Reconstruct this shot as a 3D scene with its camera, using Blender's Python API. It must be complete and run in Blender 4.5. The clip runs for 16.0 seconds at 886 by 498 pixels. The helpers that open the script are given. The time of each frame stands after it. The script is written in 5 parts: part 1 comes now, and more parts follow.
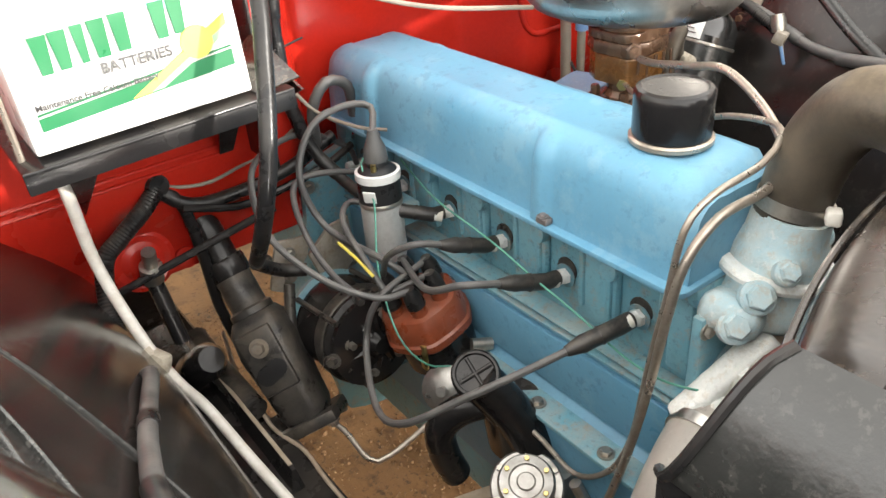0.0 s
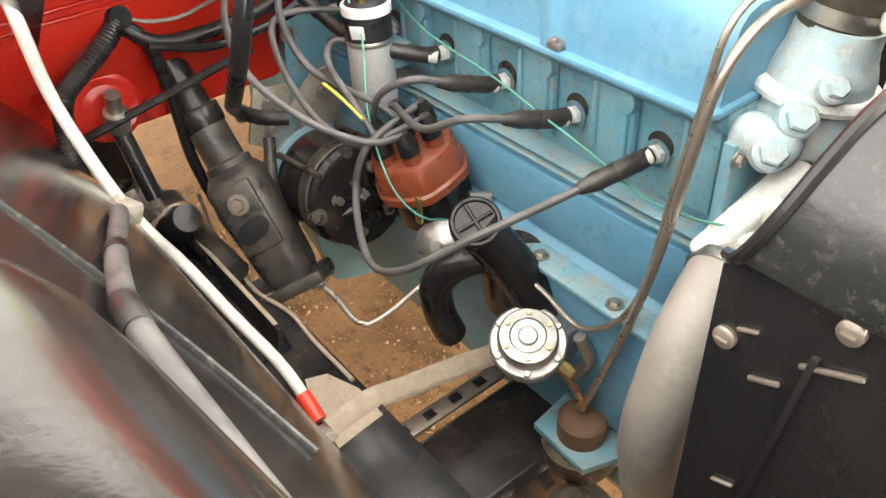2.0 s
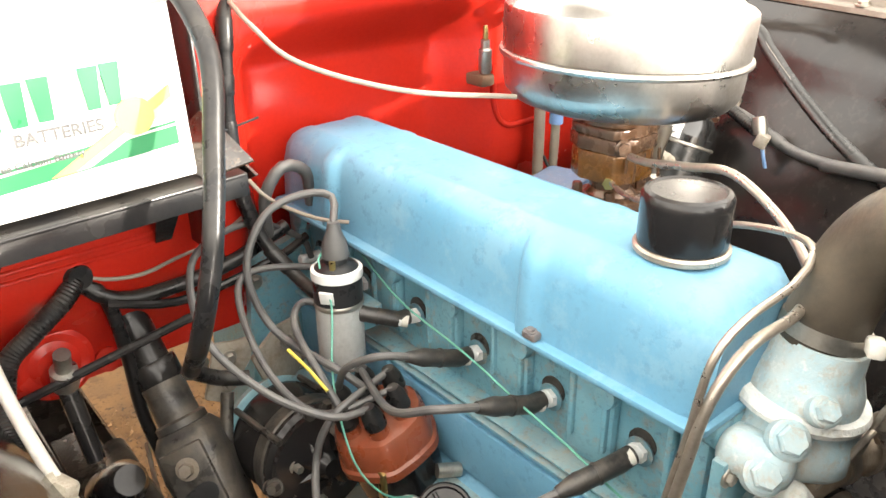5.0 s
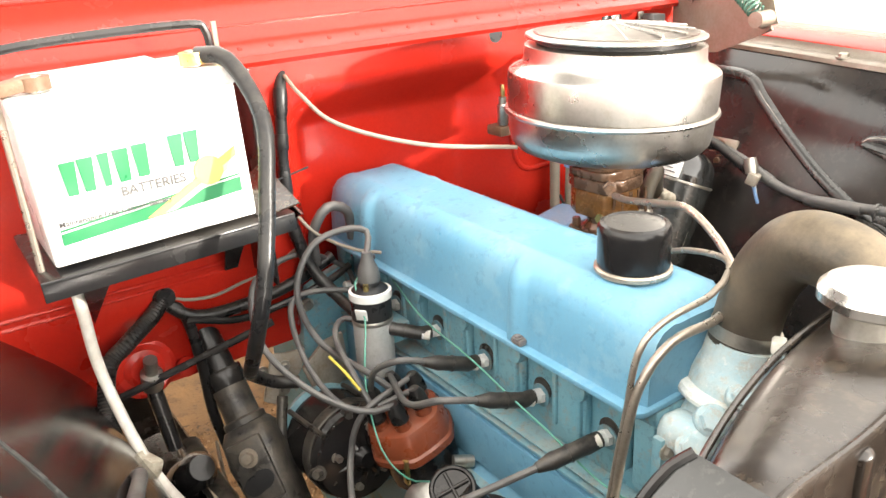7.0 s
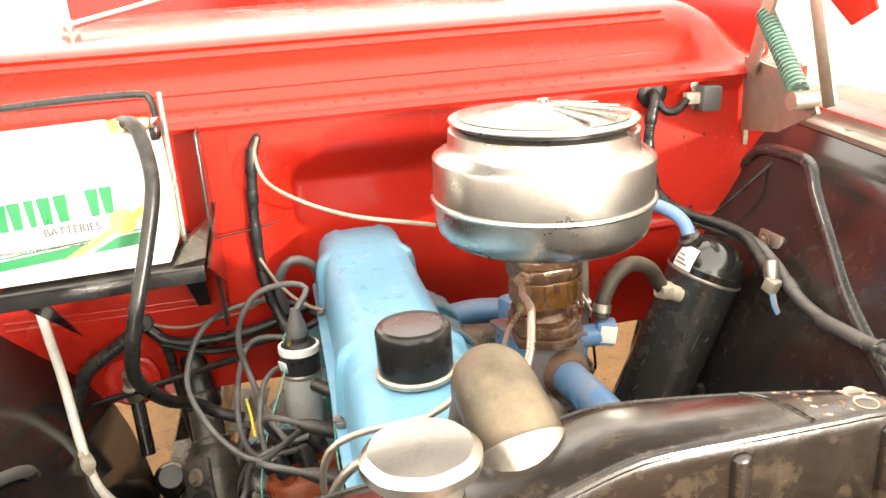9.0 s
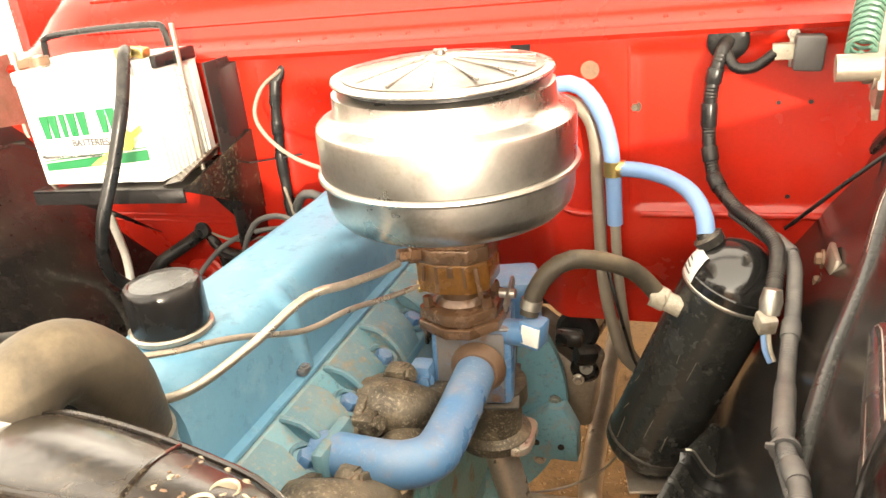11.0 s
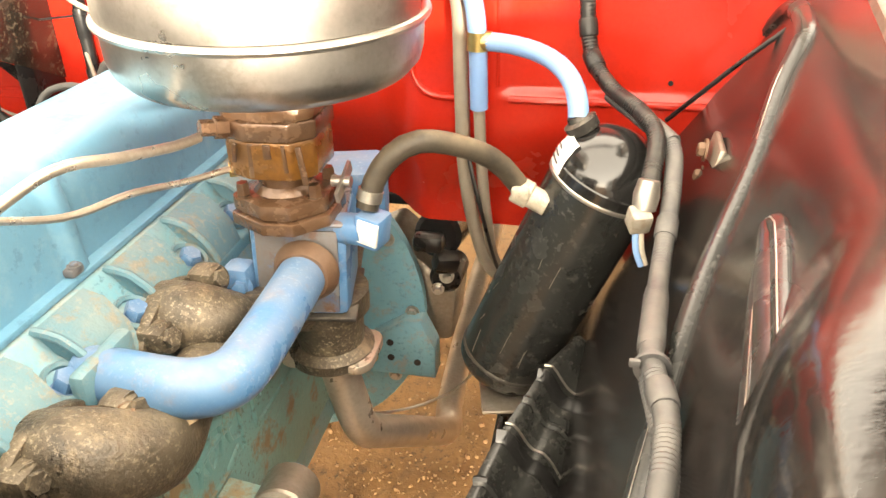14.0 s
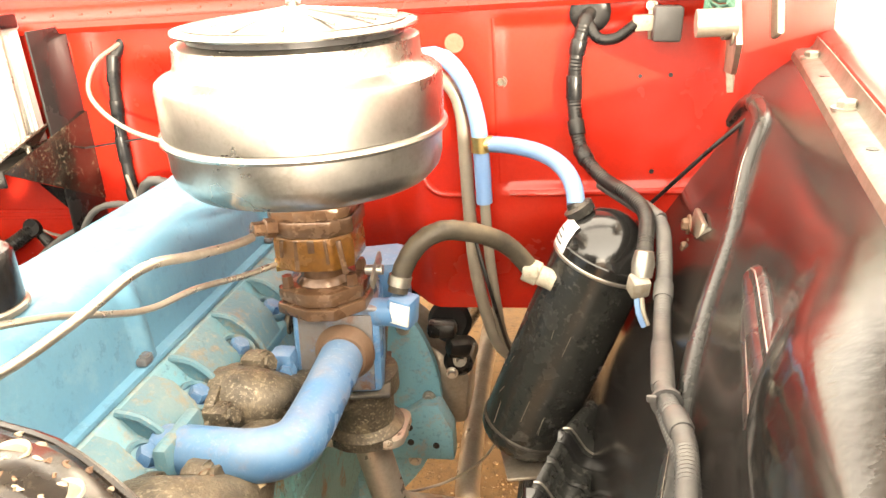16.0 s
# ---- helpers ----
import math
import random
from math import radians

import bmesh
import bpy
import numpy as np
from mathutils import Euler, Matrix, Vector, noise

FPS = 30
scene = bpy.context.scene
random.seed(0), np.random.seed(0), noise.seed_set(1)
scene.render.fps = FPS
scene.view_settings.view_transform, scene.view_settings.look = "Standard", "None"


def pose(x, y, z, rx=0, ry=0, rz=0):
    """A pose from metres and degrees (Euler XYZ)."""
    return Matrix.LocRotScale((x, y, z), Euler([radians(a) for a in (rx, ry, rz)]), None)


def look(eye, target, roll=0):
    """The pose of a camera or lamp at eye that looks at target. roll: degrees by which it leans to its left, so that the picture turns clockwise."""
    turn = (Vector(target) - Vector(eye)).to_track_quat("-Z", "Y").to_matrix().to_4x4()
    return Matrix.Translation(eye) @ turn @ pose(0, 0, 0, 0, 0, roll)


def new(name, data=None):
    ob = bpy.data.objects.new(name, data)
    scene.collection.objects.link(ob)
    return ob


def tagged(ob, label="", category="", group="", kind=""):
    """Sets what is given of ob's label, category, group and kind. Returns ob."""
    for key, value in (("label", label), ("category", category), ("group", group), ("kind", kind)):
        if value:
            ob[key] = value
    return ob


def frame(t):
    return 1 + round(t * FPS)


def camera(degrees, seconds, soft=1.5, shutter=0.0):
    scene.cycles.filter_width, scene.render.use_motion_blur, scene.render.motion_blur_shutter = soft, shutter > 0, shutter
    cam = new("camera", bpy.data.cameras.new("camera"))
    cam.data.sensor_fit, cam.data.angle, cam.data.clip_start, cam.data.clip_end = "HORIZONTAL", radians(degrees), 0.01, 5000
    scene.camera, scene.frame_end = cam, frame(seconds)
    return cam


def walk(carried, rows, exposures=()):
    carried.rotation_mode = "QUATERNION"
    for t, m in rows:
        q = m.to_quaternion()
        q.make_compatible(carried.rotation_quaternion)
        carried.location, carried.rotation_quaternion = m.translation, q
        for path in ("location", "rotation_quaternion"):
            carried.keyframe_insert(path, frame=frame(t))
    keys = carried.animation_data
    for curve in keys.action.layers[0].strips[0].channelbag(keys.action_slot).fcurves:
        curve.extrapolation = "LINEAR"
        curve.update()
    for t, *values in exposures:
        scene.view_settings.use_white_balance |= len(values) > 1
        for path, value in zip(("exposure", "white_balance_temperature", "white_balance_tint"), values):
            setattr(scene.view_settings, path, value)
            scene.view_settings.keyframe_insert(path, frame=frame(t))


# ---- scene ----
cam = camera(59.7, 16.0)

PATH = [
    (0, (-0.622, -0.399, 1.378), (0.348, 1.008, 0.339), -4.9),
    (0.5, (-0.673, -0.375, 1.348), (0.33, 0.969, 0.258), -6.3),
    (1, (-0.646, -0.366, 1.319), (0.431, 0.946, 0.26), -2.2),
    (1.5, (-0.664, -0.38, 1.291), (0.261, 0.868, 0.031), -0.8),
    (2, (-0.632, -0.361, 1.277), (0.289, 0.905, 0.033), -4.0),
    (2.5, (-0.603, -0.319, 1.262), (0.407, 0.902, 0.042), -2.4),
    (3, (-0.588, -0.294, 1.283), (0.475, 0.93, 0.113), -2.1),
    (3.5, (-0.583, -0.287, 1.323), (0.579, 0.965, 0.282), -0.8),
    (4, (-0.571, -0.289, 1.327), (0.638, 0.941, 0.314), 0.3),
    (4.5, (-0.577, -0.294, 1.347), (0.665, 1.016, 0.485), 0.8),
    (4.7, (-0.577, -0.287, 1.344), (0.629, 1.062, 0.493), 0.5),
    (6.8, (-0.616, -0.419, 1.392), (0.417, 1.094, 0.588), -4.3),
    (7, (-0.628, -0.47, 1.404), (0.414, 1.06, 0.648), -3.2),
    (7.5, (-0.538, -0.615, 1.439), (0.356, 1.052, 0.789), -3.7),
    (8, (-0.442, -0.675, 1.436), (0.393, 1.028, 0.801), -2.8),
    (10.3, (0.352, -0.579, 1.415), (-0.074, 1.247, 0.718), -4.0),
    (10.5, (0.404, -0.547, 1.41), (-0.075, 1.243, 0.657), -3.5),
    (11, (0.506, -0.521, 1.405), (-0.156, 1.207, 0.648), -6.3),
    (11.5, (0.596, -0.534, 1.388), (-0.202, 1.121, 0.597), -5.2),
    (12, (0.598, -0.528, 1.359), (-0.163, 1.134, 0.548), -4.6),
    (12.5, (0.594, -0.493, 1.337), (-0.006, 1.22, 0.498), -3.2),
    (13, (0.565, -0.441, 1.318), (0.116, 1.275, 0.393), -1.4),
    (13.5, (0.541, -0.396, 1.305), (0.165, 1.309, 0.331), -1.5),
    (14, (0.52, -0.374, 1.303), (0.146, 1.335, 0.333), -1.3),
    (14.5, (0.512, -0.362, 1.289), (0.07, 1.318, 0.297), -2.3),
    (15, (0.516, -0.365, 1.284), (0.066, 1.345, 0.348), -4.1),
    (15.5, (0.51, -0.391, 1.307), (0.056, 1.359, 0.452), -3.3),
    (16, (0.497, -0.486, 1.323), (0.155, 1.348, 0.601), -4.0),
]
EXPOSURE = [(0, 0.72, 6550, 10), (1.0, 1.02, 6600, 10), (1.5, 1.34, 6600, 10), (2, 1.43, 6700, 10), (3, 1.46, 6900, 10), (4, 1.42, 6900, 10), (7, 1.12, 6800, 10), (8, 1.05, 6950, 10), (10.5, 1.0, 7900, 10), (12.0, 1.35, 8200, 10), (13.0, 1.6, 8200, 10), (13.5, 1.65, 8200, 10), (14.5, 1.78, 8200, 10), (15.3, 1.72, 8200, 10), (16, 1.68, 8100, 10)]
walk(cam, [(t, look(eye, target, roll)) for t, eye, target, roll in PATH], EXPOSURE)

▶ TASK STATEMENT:
Exclude every picture and copy the remaining data exactly.

▶ TASK OUTPUT:
Reconstruct this shot as a 3D scene with its camera, using Blender's Python API. It must be complete and run in Blender 4.5. The clip runs for 16.0 seconds at 886 by 498 pixels. The helpers that open the script are given. The time of each frame stands after it. The script is written in 5 parts: part 1 comes now, and more parts follow.
0.0 s
2.0 s
5.0 s
7.0 s
9.0 s
11.0 s
14.0 s
16.0 s
# ---- helpers ----
import math
import random
from math import radians

import bmesh
import bpy
import numpy as np
from mathutils import Euler, Matrix, Vector, noise

FPS = 30
scene = bpy.context.scene
random.seed(0), np.random.seed(0), noise.seed_set(1)
scene.render.fps = FPS
scene.view_settings.view_transform, scene.view_settings.look = "Standard", "None"


def pose(x, y, z, rx=0, ry=0, rz=0):
    """A pose from metres and degrees (Euler XYZ)."""
    return Matrix.LocRotScale((x, y, z), Euler([radians(a) for a in (rx, ry, rz)]), None)


def look(eye, target, roll=0):
    """The pose of a camera or lamp at eye that looks at target. roll: degrees by which it leans to its left, so that the picture turns clockwise."""
    turn = (Vector(target) - Vector(eye)).to_track_quat("-Z", "Y").to_matrix().to_4x4()
    return Matrix.Translation(eye) @ turn @ pose(0, 0, 0, 0, 0, roll)


def new(name, data=None):
    ob = bpy.data.objects.new(name, data)
    scene.collection.objects.link(ob)
    return ob


def tagged(ob, label="", category="", group="", kind=""):
    """Sets what is given of ob's label, category, group and kind. Returns ob."""
    for key, value in (("label", label), ("category", category), ("group", group), ("kind", kind)):
        if value:
            ob[key] = value
    return ob


def frame(t):
    return 1 + round(t * FPS)


def camera(degrees, seconds, soft=1.5, shutter=0.0):
    scene.cycles.filter_width, scene.render.use_motion_blur, scene.render.motion_blur_shutter = soft, shutter > 0, shutter
    cam = new("camera", bpy.data.cameras.new("camera"))
    cam.data.sensor_fit, cam.data.angle, cam.data.clip_start, cam.data.clip_end = "HORIZONTAL", radians(degrees), 0.01, 5000
    scene.camera, scene.frame_end = cam, frame(seconds)
    return cam


def walk(carried, rows, exposures=()):
    carried.rotation_mode = "QUATERNION"
    for t, m in rows:
        q = m.to_quaternion()
        q.make_compatible(carried.rotation_quaternion)
        carried.location, carried.rotation_quaternion = m.translation, q
        for path in ("location", "rotation_quaternion"):
            carried.keyframe_insert(path, frame=frame(t))
    keys = carried.animation_data
    for curve in keys.action.layers[0].strips[0].channelbag(keys.action_slot).fcurves:
        curve.extrapolation = "LINEAR"
        curve.update()
    for t, *values in exposures:
        scene.view_settings.use_white_balance |= len(values) > 1
        for path, value in zip(("exposure", "white_balance_temperature", "white_balance_tint"), values):
            setattr(scene.view_settings, path, value)
            scene.view_settings.keyframe_insert(path, frame=frame(t))


# ---- scene ----
cam = camera(59.7, 16.0)

PATH = [
    (0, (-0.622, -0.399, 1.378), (0.348, 1.008, 0.339), -4.9),
    (0.5, (-0.673, -0.375, 1.348), (0.33, 0.969, 0.258), -6.3),
    (1, (-0.646, -0.366, 1.319), (0.431, 0.946, 0.26), -2.2),
    (1.5, (-0.664, -0.38, 1.291), (0.261, 0.868, 0.031), -0.8),
    (2, (-0.632, -0.361, 1.277), (0.289, 0.905, 0.033), -4.0),
    (2.5, (-0.603, -0.319, 1.262), (0.407, 0.902, 0.042), -2.4),
    (3, (-0.588, -0.294, 1.283), (0.475, 0.93, 0.113), -2.1),
    (3.5, (-0.583, -0.287, 1.323), (0.579, 0.965, 0.282), -0.8),
    (4, (-0.571, -0.289, 1.327), (0.638, 0.941, 0.314), 0.3),
    (4.5, (-0.577, -0.294, 1.347), (0.665, 1.016, 0.485), 0.8),
    (4.7, (-0.577, -0.287, 1.344), (0.629, 1.062, 0.493), 0.5),
    (6.8, (-0.616, -0.419, 1.392), (0.417, 1.094, 0.588), -4.3),
    (7, (-0.628, -0.47, 1.404), (0.414, 1.06, 0.648), -3.2),
    (7.5, (-0.538, -0.615, 1.439), (0.356, 1.052, 0.789), -3.7),
    (8, (-0.442, -0.675, 1.436), (0.393, 1.028, 0.801), -2.8),
    (10.3, (0.352, -0.579, 1.415), (-0.074, 1.247, 0.718), -4.0),
    (10.5, (0.404, -0.547, 1.41), (-0.075, 1.243, 0.657), -3.5),
    (11, (0.506, -0.521, 1.405), (-0.156, 1.207, 0.648), -6.3),
    (11.5, (0.596, -0.534, 1.388), (-0.202, 1.121, 0.597), -5.2),
    (12, (0.598, -0.528, 1.359), (-0.163, 1.134, 0.548), -4.6),
    (12.5, (0.594, -0.493, 1.337), (-0.006, 1.22, 0.498), -3.2),
    (13, (0.565, -0.441, 1.318), (0.116, 1.275, 0.393), -1.4),
    (13.5, (0.541, -0.396, 1.305), (0.165, 1.309, 0.331), -1.5),
    (14, (0.52, -0.374, 1.303), (0.146, 1.335, 0.333), -1.3),
    (14.5, (0.512, -0.362, 1.289), (0.07, 1.318, 0.297), -2.3),
    (15, (0.516, -0.365, 1.284), (0.066, 1.345, 0.348), -4.1),
    (15.5, (0.51, -0.391, 1.307), (0.056, 1.359, 0.452), -3.3),
    (16, (0.497, -0.486, 1.323), (0.155, 1.348, 0.601), -4.0),
]
EXPOSURE = [(0, 0.72, 6550, 10), (1.0, 1.02, 6600, 10), (1.5, 1.34, 6600, 10), (2, 1.43, 6700, 10), (3, 1.46, 6900, 10), (4, 1.42, 6900, 10), (7, 1.12, 6800, 10), (8, 1.05, 6950, 10), (10.5, 1.0, 7900, 10), (12.0, 1.35, 8200, 10), (13.0, 1.6, 8200, 10), (13.5, 1.65, 8200, 10), (14.5, 1.78, 8200, 10), (15.3, 1.72, 8200, 10), (16, 1.68, 8100, 10)]
walk(cam, [(t, look(eye, target, roll)) for t, eye, target, roll in PATH], EXPOSURE)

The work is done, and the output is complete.